**Work to be completed**:
Find the lines that hold the word "with" and return them.

━━━ Provided records

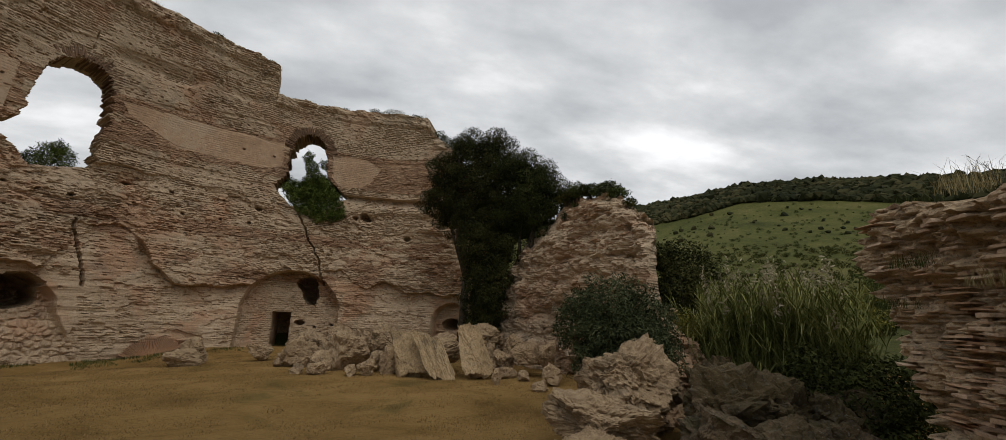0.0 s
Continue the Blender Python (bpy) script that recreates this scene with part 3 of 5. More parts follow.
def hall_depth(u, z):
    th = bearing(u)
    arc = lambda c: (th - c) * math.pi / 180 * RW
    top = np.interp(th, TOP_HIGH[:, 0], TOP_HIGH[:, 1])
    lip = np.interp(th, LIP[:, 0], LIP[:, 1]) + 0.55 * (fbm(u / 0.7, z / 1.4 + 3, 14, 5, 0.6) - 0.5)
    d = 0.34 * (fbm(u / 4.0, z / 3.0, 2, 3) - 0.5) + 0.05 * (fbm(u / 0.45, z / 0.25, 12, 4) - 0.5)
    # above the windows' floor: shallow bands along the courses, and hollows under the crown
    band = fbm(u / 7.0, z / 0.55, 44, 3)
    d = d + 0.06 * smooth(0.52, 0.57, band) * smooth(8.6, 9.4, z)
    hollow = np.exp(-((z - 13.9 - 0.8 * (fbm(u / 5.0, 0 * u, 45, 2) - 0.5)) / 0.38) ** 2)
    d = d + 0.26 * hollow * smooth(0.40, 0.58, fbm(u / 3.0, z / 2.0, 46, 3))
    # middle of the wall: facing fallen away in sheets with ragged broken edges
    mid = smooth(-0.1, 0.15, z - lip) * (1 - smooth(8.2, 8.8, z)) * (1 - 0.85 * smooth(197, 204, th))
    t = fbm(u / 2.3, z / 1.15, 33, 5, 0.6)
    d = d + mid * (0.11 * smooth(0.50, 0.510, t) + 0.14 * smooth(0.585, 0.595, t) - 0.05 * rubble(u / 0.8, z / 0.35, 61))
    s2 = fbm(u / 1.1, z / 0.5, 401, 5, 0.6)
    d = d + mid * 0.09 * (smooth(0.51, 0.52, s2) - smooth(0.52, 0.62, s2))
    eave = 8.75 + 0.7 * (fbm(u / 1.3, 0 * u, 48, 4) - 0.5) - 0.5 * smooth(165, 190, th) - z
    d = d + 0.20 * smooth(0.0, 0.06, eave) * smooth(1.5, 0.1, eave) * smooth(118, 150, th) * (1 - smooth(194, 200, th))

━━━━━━
━━━ Provided records

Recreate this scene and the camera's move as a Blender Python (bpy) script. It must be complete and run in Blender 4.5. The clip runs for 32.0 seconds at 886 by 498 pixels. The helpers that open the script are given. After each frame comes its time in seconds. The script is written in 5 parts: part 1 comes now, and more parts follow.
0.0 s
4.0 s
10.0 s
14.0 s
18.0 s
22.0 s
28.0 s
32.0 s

━━━━━━
━━━ Provided records

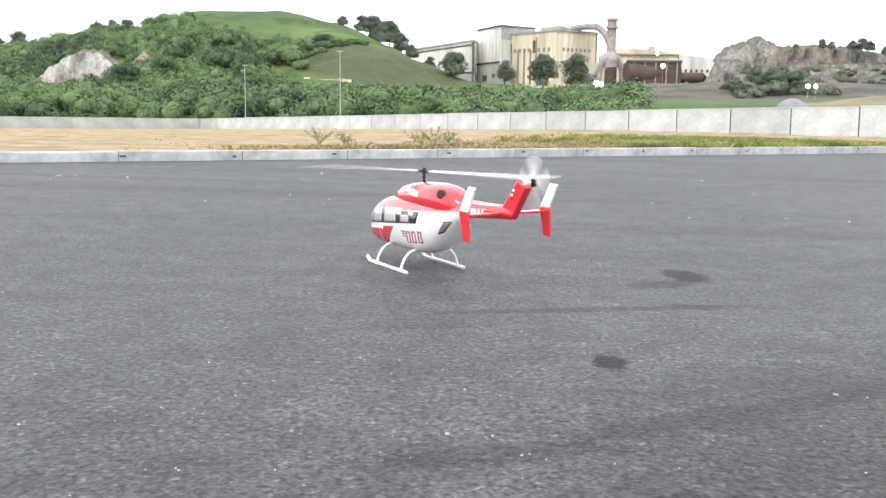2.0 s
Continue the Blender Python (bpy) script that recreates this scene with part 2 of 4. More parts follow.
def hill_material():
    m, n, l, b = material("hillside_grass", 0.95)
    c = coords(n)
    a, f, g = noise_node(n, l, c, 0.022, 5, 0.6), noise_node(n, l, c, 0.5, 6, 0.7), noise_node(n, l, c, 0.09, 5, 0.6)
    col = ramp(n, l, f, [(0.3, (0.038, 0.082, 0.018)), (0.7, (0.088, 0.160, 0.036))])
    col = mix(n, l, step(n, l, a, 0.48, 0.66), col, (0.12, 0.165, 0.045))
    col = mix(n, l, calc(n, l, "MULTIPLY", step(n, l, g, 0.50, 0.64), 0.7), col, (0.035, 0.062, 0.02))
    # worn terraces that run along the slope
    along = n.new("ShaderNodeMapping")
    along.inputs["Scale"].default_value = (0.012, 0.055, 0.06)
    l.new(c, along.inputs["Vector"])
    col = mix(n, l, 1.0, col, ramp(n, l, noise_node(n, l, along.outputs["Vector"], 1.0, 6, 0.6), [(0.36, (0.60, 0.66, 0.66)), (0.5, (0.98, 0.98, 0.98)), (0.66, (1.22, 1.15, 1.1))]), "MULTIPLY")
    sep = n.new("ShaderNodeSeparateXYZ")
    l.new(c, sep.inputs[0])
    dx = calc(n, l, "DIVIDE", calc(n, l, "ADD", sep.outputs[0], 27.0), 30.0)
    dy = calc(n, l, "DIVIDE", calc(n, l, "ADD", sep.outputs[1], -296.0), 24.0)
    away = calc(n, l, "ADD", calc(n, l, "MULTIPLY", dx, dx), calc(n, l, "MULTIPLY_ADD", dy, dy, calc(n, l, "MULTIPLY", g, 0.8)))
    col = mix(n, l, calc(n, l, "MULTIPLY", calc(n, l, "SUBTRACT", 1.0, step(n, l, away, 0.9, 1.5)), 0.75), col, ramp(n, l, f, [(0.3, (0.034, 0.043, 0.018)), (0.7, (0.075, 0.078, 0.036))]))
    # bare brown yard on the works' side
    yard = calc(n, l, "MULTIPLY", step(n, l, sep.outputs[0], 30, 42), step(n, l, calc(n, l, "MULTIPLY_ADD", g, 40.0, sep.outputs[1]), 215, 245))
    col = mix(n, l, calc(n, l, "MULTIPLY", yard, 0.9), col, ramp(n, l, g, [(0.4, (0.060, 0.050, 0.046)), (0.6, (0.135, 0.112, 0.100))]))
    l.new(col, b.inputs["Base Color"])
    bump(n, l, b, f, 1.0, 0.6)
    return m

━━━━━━

**Written answer**:
Continue the Blender Python (bpy) script that recreates this scene with part 3 of 5. More parts follow.
    # middle of the wall: facing fallen away in sheets with ragged broken edges
Continue the Blender Python (bpy) script that recreates this scene with part 2 of 4. More parts follow.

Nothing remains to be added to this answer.